Another favorite ornament is the yellowish wooden one with the red piping around it depicting some sort of historical scene from the 1700’s. This ornament was made by Heather in Ms. Aloupis’s fourth grade class. Just today, as a matter of fact, my brother shared another interesting fact with me about Ms. Aloupis. It seems in 4th grade, when he was in her class, she spent an entire afternoon teaching the kids about none other than Charles Manson. Thank goodness they didn’t make ornaments that day.

And the caroling…oh my, the caroling…I love Christmas carols. I can hardly listen to The Christmas Song or the music from Charlie Brown without getting choked up. When I was little, my friends and I would have our parents drop us off of in a neighborhood with lots of seniors (not those in high school but rather elderly people) because we thought they might appreciate our singing the most. Sometimes I saw tears in their eyes. I hope this was due to them being touched and not us being off-key.

And lastly, I love the Nutcracker ballet; the music, the growing tree, those over-sized mice fighting with toy soldiers, and especially the dance of the Sugarplum fairy.  Which reminds me, one Christmas party, about twelve years ago, I begged a male friend of ours to don a pink tutu and dance to a techno version of the song while throwing candy canes at people from our balcony. It really wasn’t too hard to get him to agree to my request. Some people laughed, but I think others were royally confused, and perhaps a little agitated with being pelted by a candy cane in the head as they tried to enjoy a nice little illegal bonfire in the middle of a group of apartments. Thank goodness, our landlords, the father and son duo who called themselves Stan Fard and Stan Ford (for some reason they didn’t want us to know they were related and clearly thought us not too smart,) didn’t find out or we would have been evicted that time for sure!

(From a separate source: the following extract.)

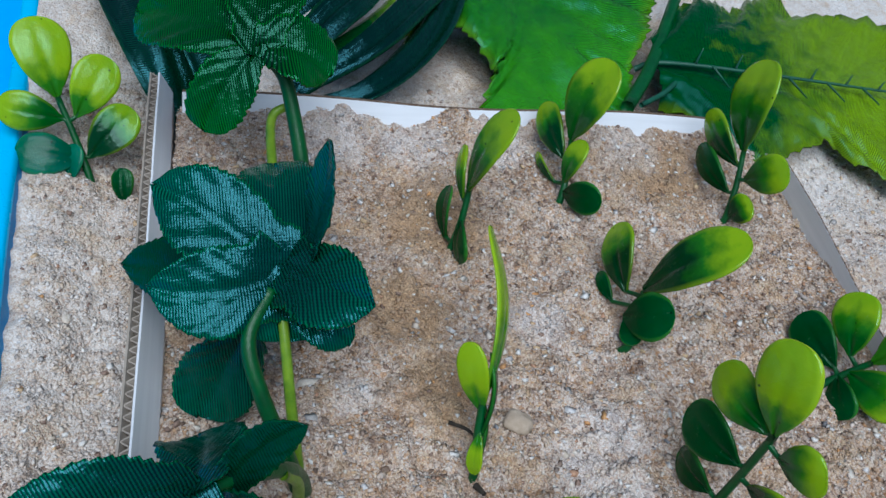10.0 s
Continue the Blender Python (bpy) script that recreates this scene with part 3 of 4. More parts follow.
sprig(-0.0113, -0.0228, -63, 42, [(-9.4, 12.9, -6.6, 40.6, 15.8, 'y'), (-10.5, 9.3, -27.2, 16.4, 9.1, 'y'), (-4.9, 1.3, -20.5, 2.9, 7.7, 'd'), (-7.2, 7.7, 3.5, 12.9, 10.3, 'd'), (-5.2, 3.5, -1.0, -3.5, 9.5, 'd')])
sprig(-0.0502, -0.0235, -76, 22, [(-9.8, 12.7, -12.4, 37.1, 14.5, 'y'), (-10.2, 8.6, -28.7, 9.6, 8.8, 'y'), (-7.7, 3.3, -20.8, -2.2, 5.6, 'd'), (-5.2, 7.8, 5.5, 19.9, 10.0, 'd')])
sprig(-0.1539, -0.0176, -79, 18, [(-6.5, 14.6, -6.6, 39.9, 12.6, 'y'), (-6.2, 11.7, -16.5, 21.2, 5.4, 'y'), (-3.8, -0.1, -13.2, 10.0, 7.7, 'd'), (-2.2, 7.8, 6.4, 0.5, 9.1, 'd')])
sprig(-0.1728, 0.0174, -77, 21, [(-10.4, 13.5, -14.2, 37.9, 15.8, 'y'), (-8.4, 8.3, -26.7, 13.3, 9.2, 'm'), (-5.5, 1.6, -17.6, 2.2, 3.1, 'm'), (-2.6, 4.1, -6.0, 16.9, 8.2, 'y'), (-0.6, 2.3, 11.6, 10.3, 9.3, 'd')])
sprig(-0.1670, 0.0675, -79, 16, [(-10.3, 17.0, -22.9, 40.0, 17.0, 'y'), (-8.7, 12.9, -28.3, 16.8, 9.8, 'm'), (-5.0, 5.5, -23.5, 7.7, 8.9, 'd'), (-3.5, 11.9, 5.6, 23.9, 11.3, 'y'), (1.2, 1.0, 3.6, 9.6, 9.0, 'm')])
sprig(-0.1228, 0.0229, -82, 29, [(-9.0, 10.1, -0.4, 38.9, 14.1, 'm'), (-12.1, 5.8, -29.1, 13.3, 11.7, 'm'), (-6.8, 1.9, 2.1, 13.8, 12.0, 'd'), (-12.3, 0.9, -21.7, 1.4, 3.9, 'd'), (-6.2, 1.5, 1.6, 0.5, 6.1, 'd')])
sprig(-0.0786, 0.0264, -73, 3, [(-1.1, 30.8, -9.1, 49.4, 12.3, 'Y'), (-2.2, 29.5, -17.8, 30.6, 11.4, 'y'), (-2.0, 17.8, -17.3, 16.4, 11.8, 'd'), (-2.3, 5.6, -13.2, 4.4, 10.0, 'd'), (2.6, 28.0, 10.9, 35.2, 9.9, 'y'), (2.2, 16.5, 13.1, 21.9, 10.1, 'm'), (0.2, 1.5, 10.5, 9.9, 9.3, 'd')])
sprig(-0.1097, 0.0715, -74, 33, [(2.8, 12.3, 8.4, 39.7, 14.0, 'Y'), (-1.4, 9.3, -11.7, 21.7, 11.5, 'y'), (-1.4, 4.6, -17.4, 6.5, 11.2, 'd'), (1.5, 6.4, 16.8, 10.8, 11.7, 'y'), (0.4, 1.6, 9.9, -6.5, 8.7, 'd')])
sprig(-0.0461, 0.0706, -78, 23, [(-3.0, 15.4, 1.5, 40.2, 15.4, 'y'), (-6.4, 11.2, -22.4, 14.2, 10.0, 'd'), (-0.2, 7.3, 6.3, 15.7, 8.2, 'm'), (-5.3, 1.2, -17.0, 3.6, 3.8, 'd'), (-2.6, 5.0, 0.6, -1.0, 4.8, 'd')])
sprig(-0.0293, 0.0258, -75, -5, [(0.6, 15.6, -4.9, 38.0, 12.8, 'Y'), (-0.5, 12.6, -11.9, 21.2, 8.1, 'Y'), (-0.9, 5.0, -12.6, 12.0, 8.5, 'd'), (1.8, 12.0, 11.9, 8.0, 9.6, 'y'), (1.6, 3.4, 12.5, -2.1, 8.7, 'm'), (-3.6, 1.0, -7.4, -3.6, 3.2, 'd')])
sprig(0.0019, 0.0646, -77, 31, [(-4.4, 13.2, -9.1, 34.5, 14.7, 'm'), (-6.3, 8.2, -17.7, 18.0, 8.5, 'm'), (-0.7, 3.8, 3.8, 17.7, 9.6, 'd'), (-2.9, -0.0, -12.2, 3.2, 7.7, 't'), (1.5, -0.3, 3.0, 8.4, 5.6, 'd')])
sprig(0.0296, 0.0275, -77, 44, [(-2.2, 10.4, -2.9, 35.0, 15.4, 'm'), (-3.2, 6.6, -18.6, 11.1, 8.7, 'd'), (-0.5, 5.3, 10.6, 13.6, 8.4, 'm'), (2.8, 0.9, 11.5, 3.8, 5.6, 'd')])
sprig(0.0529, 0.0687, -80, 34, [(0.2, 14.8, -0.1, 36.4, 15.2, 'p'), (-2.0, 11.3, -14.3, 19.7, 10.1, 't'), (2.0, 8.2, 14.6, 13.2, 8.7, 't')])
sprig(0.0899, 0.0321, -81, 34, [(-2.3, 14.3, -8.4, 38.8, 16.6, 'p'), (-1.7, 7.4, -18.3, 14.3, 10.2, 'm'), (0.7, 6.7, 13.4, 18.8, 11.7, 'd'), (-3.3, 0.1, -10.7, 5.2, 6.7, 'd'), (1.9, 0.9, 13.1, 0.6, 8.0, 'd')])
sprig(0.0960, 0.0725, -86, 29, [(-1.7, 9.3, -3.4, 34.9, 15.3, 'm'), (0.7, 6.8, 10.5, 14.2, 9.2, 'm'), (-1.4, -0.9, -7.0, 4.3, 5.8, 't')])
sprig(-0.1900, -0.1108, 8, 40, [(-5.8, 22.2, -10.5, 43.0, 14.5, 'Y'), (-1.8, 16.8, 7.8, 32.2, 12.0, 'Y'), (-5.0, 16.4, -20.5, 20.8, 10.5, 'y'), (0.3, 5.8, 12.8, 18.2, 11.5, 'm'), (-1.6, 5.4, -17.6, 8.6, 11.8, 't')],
      label="glossy lime and green plastic sprig in the sand beside the tray")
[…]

For the past 17 years, I have also celebrated Hanukkah with my husband. And for the first time since we had our son and daughter, we have our very own Christmas tree. A lovely little Frasier Fir that smells fantastic. But we call it a Holiday tree and along with the candy canes, snowmen, and Santas, are blue and silver ornaments, dreidels, and stars of David.

For a variety of reasons we have never had a tree before. One reason being that we celebrate Christmas with my family in New Jersey, and two-ish, because we are raising our kids Jewish. I was also worried about something an old curmudgeon said to me years ago when I first moved to Tampa. He told me my kids would grow up confused because I hadn’t converted.

He is probably right, my kids will be confused. I mean with me as a mother…yes I am certain there will be some confusion served up piping hot and probably with a song.

But when I think of recent memories like my son teaching my siblings how to sing a song in Hebrew in front of my mom’s Christmas tree, or my sister-in-law making a menorah out of cupcakes, or my husband singing the Adam Sandler Hanukkah song after passing out lyrics to his family, I see a beautiful melding and honoring of all of our customs and traditions. Some quirky, yes, but that is what makes it special.

And when I look at our holiday tree, I don’t see confusion, I see love. And now I love Hanukkah too. From our mixed bag of (mashuga) nuts to yours, Happy, Healthy, Holidays!